**Objective**
In the entries that follow, the first line to write out is the one containing "from mathutils import", and the last is the one containing "pose from metres". Reproduce that stretch exactly, with nothing before or after it.

**Data for this exercise**

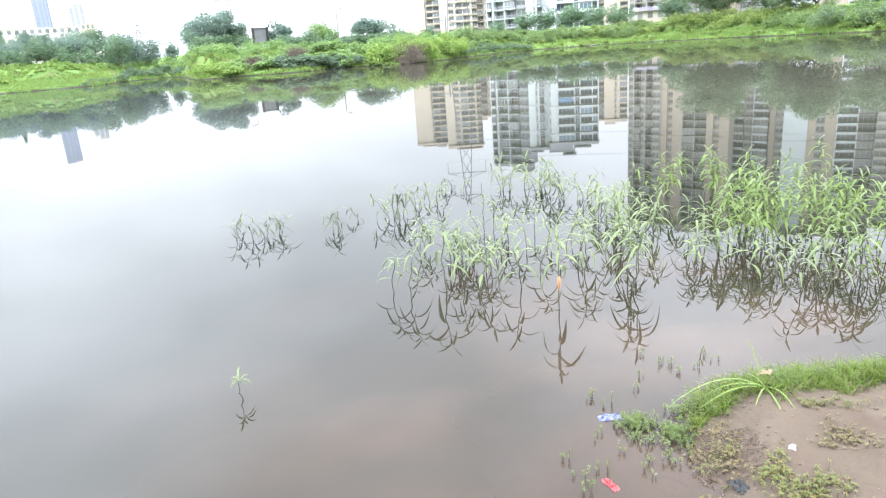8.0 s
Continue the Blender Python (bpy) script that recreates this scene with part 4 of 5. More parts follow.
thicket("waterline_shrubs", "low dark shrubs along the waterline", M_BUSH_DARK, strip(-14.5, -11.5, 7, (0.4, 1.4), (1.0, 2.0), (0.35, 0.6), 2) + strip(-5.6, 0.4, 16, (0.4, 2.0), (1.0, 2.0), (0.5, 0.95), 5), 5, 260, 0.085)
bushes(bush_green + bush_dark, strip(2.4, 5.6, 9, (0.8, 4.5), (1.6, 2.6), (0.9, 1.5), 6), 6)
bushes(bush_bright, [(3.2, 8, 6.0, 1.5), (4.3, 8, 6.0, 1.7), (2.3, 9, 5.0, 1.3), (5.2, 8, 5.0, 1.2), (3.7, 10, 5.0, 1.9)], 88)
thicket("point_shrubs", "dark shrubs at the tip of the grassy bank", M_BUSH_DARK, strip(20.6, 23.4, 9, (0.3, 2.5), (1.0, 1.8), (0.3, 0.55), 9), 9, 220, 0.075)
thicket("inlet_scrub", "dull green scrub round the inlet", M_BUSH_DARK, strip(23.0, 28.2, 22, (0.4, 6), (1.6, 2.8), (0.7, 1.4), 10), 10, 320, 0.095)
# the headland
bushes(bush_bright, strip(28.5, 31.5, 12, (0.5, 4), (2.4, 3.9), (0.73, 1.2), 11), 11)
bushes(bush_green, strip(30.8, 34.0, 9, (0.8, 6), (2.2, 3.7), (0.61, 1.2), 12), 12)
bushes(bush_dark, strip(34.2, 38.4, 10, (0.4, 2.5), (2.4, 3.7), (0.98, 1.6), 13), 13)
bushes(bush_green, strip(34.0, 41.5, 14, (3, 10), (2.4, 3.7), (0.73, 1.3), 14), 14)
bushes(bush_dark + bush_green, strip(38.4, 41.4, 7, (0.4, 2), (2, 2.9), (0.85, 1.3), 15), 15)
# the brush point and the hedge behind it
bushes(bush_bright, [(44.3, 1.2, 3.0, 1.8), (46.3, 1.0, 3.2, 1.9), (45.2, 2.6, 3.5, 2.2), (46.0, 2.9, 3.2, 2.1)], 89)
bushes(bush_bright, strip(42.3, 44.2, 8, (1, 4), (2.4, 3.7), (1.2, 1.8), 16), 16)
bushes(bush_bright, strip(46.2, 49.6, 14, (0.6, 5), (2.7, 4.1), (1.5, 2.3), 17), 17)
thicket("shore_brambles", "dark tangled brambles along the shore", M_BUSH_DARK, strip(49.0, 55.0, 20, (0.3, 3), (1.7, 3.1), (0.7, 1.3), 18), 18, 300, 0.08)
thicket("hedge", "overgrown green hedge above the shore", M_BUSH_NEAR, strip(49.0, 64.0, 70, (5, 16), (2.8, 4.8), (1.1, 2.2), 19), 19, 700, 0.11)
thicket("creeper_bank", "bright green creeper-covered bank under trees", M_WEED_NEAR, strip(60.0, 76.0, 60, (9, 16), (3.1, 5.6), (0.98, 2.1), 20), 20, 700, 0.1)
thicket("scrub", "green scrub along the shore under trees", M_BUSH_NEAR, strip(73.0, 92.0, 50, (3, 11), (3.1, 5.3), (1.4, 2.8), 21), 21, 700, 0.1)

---

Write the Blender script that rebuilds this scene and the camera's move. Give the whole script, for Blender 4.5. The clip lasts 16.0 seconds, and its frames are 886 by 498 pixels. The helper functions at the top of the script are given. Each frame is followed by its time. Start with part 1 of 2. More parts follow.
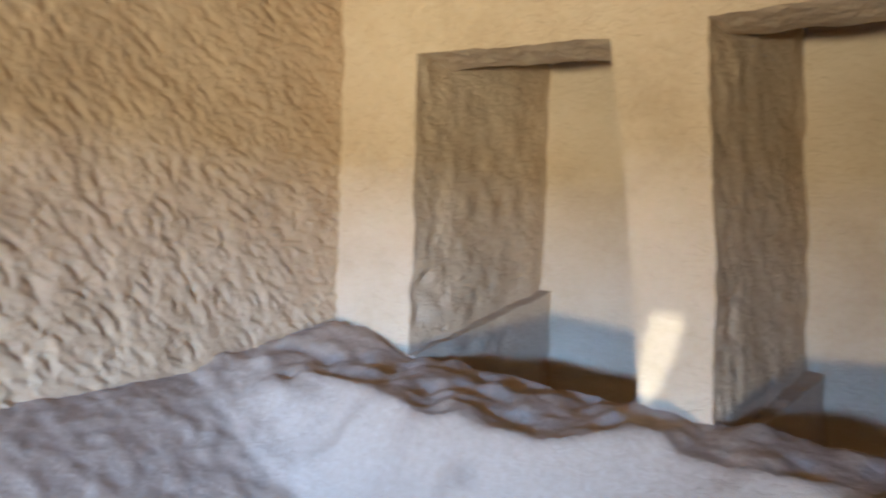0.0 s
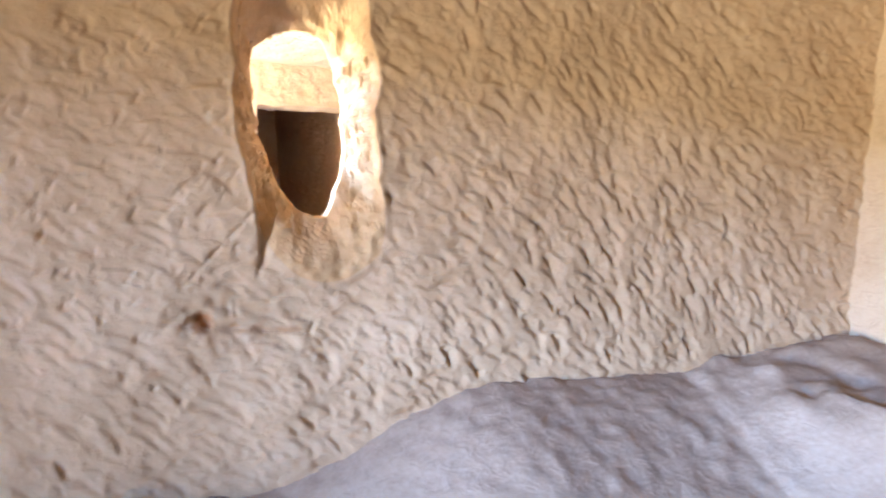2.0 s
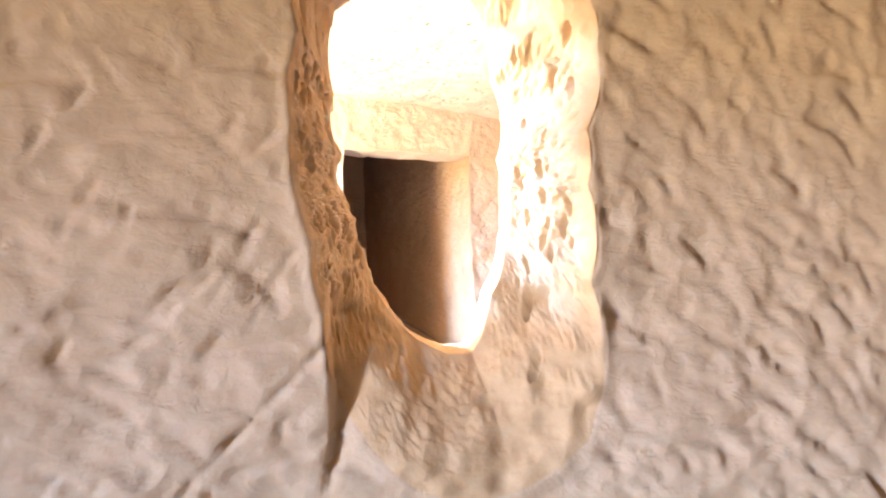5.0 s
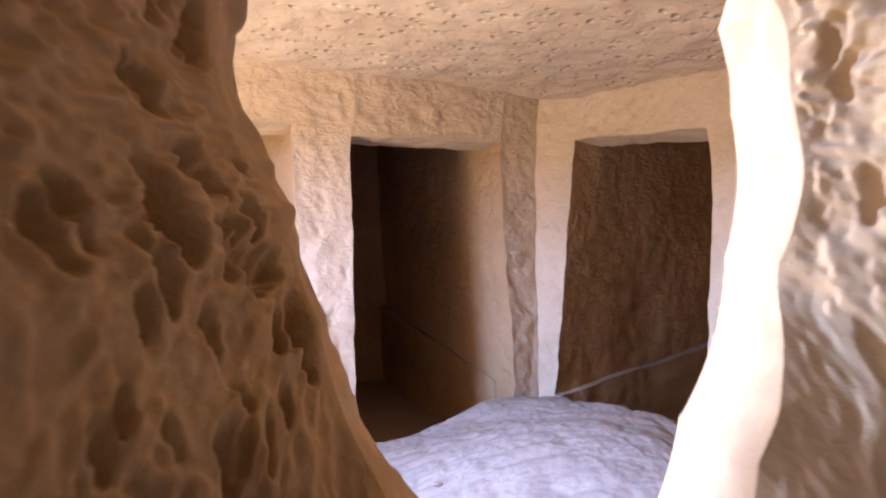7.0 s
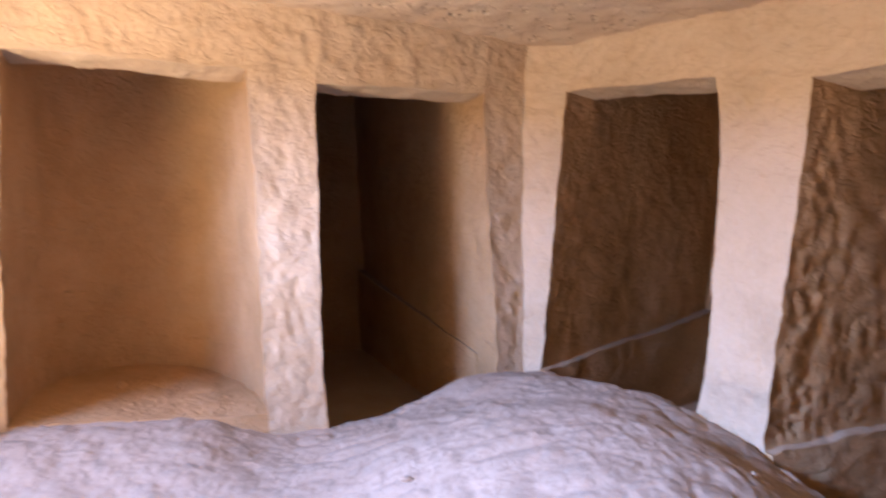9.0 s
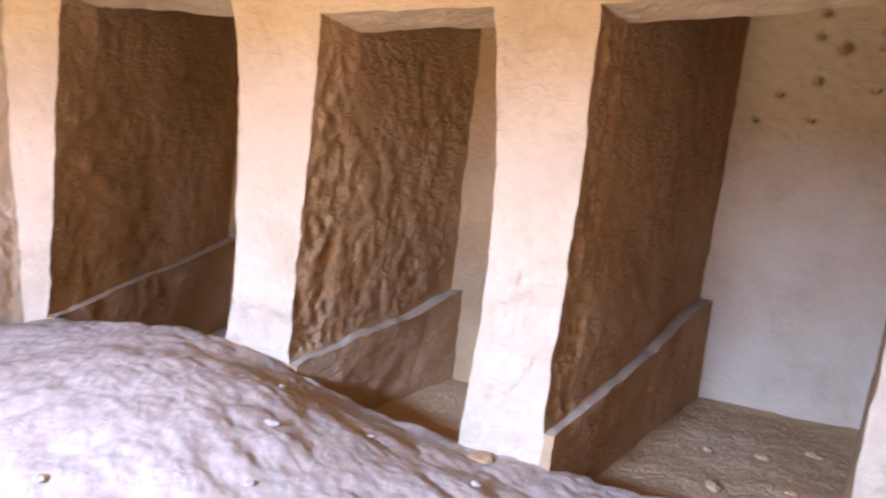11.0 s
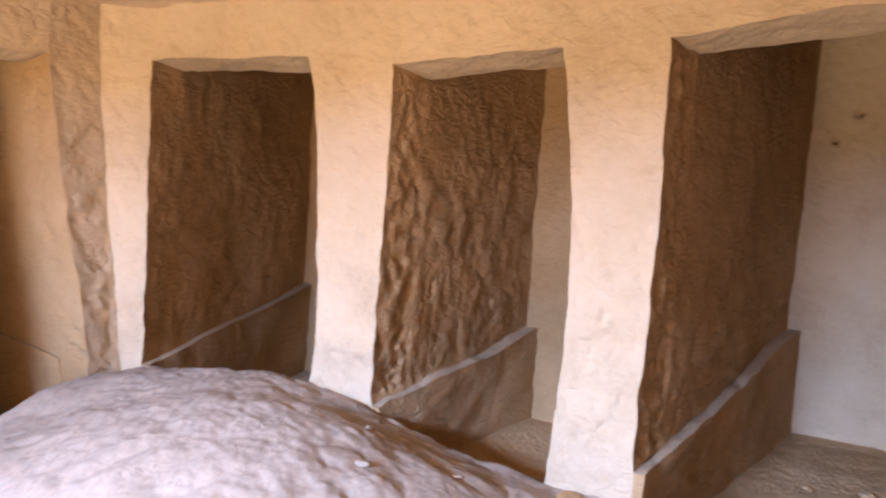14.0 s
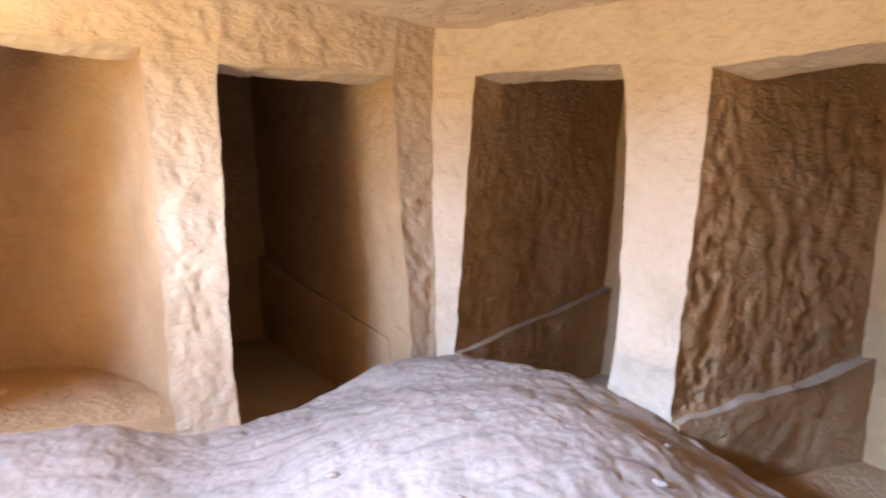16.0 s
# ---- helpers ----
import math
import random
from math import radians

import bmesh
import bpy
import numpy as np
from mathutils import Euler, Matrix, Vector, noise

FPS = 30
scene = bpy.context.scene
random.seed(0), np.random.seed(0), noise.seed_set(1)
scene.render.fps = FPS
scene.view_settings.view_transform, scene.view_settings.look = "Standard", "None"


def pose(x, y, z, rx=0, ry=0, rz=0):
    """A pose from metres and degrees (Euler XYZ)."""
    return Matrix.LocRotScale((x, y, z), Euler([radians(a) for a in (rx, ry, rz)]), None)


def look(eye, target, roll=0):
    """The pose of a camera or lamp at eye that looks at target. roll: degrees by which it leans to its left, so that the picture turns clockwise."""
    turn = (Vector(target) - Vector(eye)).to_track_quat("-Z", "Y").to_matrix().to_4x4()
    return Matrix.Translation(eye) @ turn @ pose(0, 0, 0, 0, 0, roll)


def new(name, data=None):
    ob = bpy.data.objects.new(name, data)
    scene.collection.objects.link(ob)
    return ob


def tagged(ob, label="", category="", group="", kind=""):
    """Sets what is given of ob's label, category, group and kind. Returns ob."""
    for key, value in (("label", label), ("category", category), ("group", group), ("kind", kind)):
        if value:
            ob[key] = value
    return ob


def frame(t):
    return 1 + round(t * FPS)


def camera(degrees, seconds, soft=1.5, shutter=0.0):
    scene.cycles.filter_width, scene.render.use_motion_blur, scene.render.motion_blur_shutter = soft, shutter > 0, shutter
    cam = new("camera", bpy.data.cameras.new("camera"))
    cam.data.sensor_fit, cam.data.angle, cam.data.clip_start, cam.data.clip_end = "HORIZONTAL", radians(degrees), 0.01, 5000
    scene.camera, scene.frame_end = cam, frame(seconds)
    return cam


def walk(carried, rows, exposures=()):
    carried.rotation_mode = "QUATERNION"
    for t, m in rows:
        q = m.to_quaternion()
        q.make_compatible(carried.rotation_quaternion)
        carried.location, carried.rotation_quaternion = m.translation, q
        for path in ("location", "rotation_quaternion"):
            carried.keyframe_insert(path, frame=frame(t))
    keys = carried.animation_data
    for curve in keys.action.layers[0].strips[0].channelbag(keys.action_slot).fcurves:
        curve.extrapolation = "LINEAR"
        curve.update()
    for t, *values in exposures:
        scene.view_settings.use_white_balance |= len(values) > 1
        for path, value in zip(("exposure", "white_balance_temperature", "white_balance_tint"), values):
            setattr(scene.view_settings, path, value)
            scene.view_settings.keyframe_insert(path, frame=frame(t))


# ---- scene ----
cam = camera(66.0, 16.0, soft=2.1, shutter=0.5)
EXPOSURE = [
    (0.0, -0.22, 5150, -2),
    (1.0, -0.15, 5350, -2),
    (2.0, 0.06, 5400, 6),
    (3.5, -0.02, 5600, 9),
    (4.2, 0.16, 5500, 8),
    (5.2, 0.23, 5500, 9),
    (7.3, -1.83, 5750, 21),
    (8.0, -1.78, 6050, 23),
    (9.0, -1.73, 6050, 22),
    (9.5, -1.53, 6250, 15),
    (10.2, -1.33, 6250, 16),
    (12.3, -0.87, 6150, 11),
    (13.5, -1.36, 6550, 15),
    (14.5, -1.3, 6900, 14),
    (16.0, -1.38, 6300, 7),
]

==

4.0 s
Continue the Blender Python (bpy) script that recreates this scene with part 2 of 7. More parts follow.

**Expected answer**
from mathutils import Euler, Matrix, Vector, noise

FPS = 30
scene = bpy.context.scene
random.seed(0), np.random.seed(0), noise.seed_set(1)
scene.render.fps = FPS
scene.view_settings.view_transform, scene.view_settings.look = "Standard", "None"


def pose(x, y, z, rx=0, ry=0, rz=0):
    """A pose from metres and degrees (Euler XYZ)."""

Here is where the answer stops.